Первый раз я таким подходом была шокирована, когда почитала статьи в центральных американских газетах, посвященные очередной годовщине захвата школы в Беслане. Я тогда многие свои взгляды пересмотрела. Если можно сказать, что когда-то с меня свалились розовые очки, то именно тогда. Стало понятно, что объективно происходящее в России не освещают. Беслан — одна из ужаснейших трагедий в новейшей истории, сопоставимая с тем, что творили нацисты. Но даже эта чудовищная история была подана как следствие неправильной политики и действий российской власти. Но мы же видели на примере других терактов, как американские СМИ умеют проявлять сострадание, умеют вызывать в людях чувство сопереживания. Они же умеют рассказывать истории обывателей, погибших от рук террористов, и их близких. Почему же тогда все, что связано с нашей страной, подается в настолько искаженном виде?
В завершении разговора не могу не задать вопрос на другую тему. На ваш взгляд, кто из участников переговоров по Сирии настроен наиболее конструктивно?
Из международных игроков?
Да.
Хороший вопрос представителю России! (Смеется.) Я не могу не сказать, что мы делаем все, чтобы быть максимально конструктивными.
Это понятно. А из тех, с кем приходится вести переговоры?
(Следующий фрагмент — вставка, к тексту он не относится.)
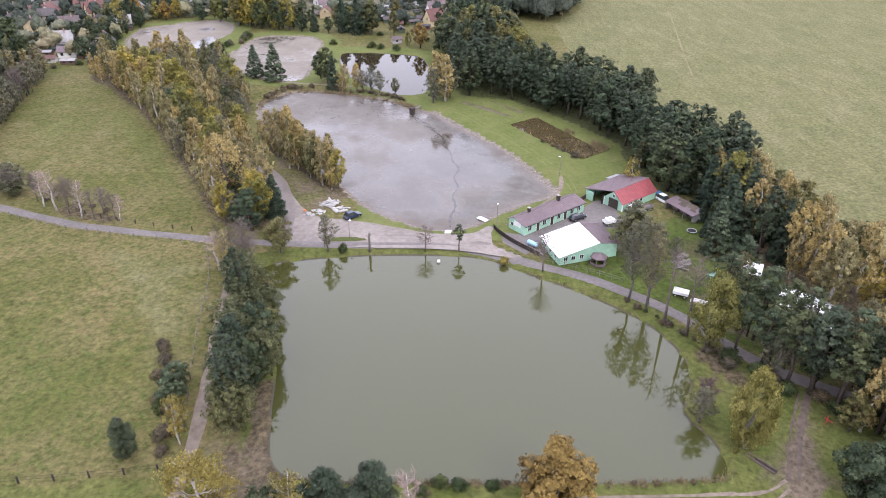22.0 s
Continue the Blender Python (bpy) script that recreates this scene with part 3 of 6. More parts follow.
def sheet(name, outline, mat, label, level, lift=0.04, category="pavement", ragged=0.0, seed=3):
    """A paved or trodden patch on its levelled ground, with an uneven edge."""
    rng = np.random.default_rng(seed)
    o = np.array(outline, float)
    if ragged:
        o = o + np.stack([np.convolve(rng.normal(0, ragged, len(o)), np.ones(3) / 3, "same") for _ in range(2)], 1)
    ob = part(name, Mesh().add([(float(a), float(b), level + lift) for a, b in o], [tuple(range(len(o)))]), M[mat])
    if ob.data.polygons[0].normal.z < 0:
        ob.data.flip_normals()
    return tagged(ob, label, category, kind="structure")


ROAD = [(-161, 350), (-159, 340), (-157, 328), (-156.4, 314), (-155.3, 304), (-149, 291.7), (-136.8, 280.6), (-120.3, 273.4), (-103.2, 266.2), (-93.8, 263.2), (-79, 259.8), (-63, 256.8), (-48.2, 255.1), (-37.2, 254.3),
        (-23.4, 253.9), (-13.2, 253.4), (-5, 251.2), (2.3, 247.4), (9.4, 243.7), (18.3, 238.6), (24, 233.8), (31.1, 227.5), (37.3, 218.8), (44.3, 209.4), (56.2, 201), (69.6, 188), (78.2, 178), (86, 166), (92, 140)]
strip_road("road", ROAD, 3.1, "asphalt", "narrow grey asphalt lane round the ponds", 0.09)
strip_road("track", [(-62.6, 256.6), (-59.6, 248), (-57.6, 240), (-56.2, 228), (-55.4, 219), (-53.7, 207.2), (-52.6, 195.7), (-52.3, 186), (-51.8, 177.2), (-52.5, 169), (-54.8, 162.4), (-58.6, 152), (-62.6, 136), (-64.8, 118), (-64.2, 113.5), (-62.4, 108.6), (-59, 102.4), (-55.2, 96.2), (-51.2, 91.2), (-46.4, 85.4), (-38, 70), (-30, 40), (-26, 0), (-30, -60), (-40, -140)],
           (2.7, 2.9), "pale_soil", "pale dirt track between the ponds", 0.075, 0.35, "track")
strip_road("track", [(-64.6, 113.8), (-66.9, 108.5), (-72.1, 104.4), (-80, 101), (-95, 99)], 2.2, "dirt", "faint worn dirt track across the grass", 0.06, 0.4, "track", seed=4)
for k, off in enumerate((-0.75, 0.75)):
    strip_road("wheel_rut", [(-50.4, 169.8 + off), (-47, 174.9 + off), (-43.4, 177.3 + off), (-38.5, 178.7 + off), (-30, 179.6 + off), (-18.6, 180.6 + off), (-3.6, 181.6 + off), (6.3, 182.0 + off), (29, 182.4 + off), (35.3, 184.6 + off)],
               0.8, "dirt", "worn wheel rut on the grass dam", 0.06, 0.12, "track", 2, 7 + k)
sheet("parking", PARKING, "gravel", "pale gravel parking ground beside the road", 1.8, 0.03, "pavement", 0.15)
strip_road("track", [(-72, 316), (-68.4, 308), (-64.6, 301), (-56.8, 290.2), (-53.2, 281), (-50.4, 272.4), (-49.4, 262), (-49, 256.5)], 4.4, "damp", "brown dirt track along the trees", 0.08, 0.35, "track", seed=9)
sheet("yard", YARD, "asphalt", "grey asphalt yard between the fishery buildings", 1.85, 0.035)
for k, off in enumerate((-0.8, 0.8)):
    strip_road("wheel_rut", [(36.5 + off, 185.2), (38.6 + off, 190), (41.6 + off, 195.6), (44.6 + off, 200.4), (46.6 + off, 203.6)], 0.9, "wetdirt", "dark muddy wheel rut up to the lane", 0.09, 0.3, "track", 2, 17 + k)

strip_road("track", [(-44, 375), (-52, 377.5), (-62, 379.5), (-72, 381.5), (-84, 388)], 1.8, "dirt", "pale footpath across the grass bank", 0.07, 0.3, "track", seed=12)
strip_road("track", [(-3, 355.5), (4, 349), (12, 341)], 2.2, "trodden", "brown bare furrow in the lawn", 0.07, 0.5, "track", seed=13)
strip_road("track", [(7, 357), (12, 350.5), (17, 344.5)], 1.8, "trodden", "brown bare furrow in the lawn", 0.07, 0.5, "track", seed=14)
strip_road("track", [(2.5, 263.2), (8, 268.4), (14, 275.5), (19, 283), (21, 292)], 0.9, "dirt", "faint worn path over the lawn behind the house", 0.05, 0.5, "track", seed=15)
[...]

В последнее время наши американские коллеги в рамках Международной группы поддержки Сирии (МГПС) делают все возможное, чтобы продвинуться вперед. Мы видим, как плотно они работают с представителями других стран, которые проявляют меньше гибкости. В общем, позиция США стала намного более конструктивной, чем прежде. Мантра «Сначала Асад должен уйти, а остальное обсудим потом» осталась в прошлом. Мюнхен показал, что американцы сосредоточены на достижении конкретного результата.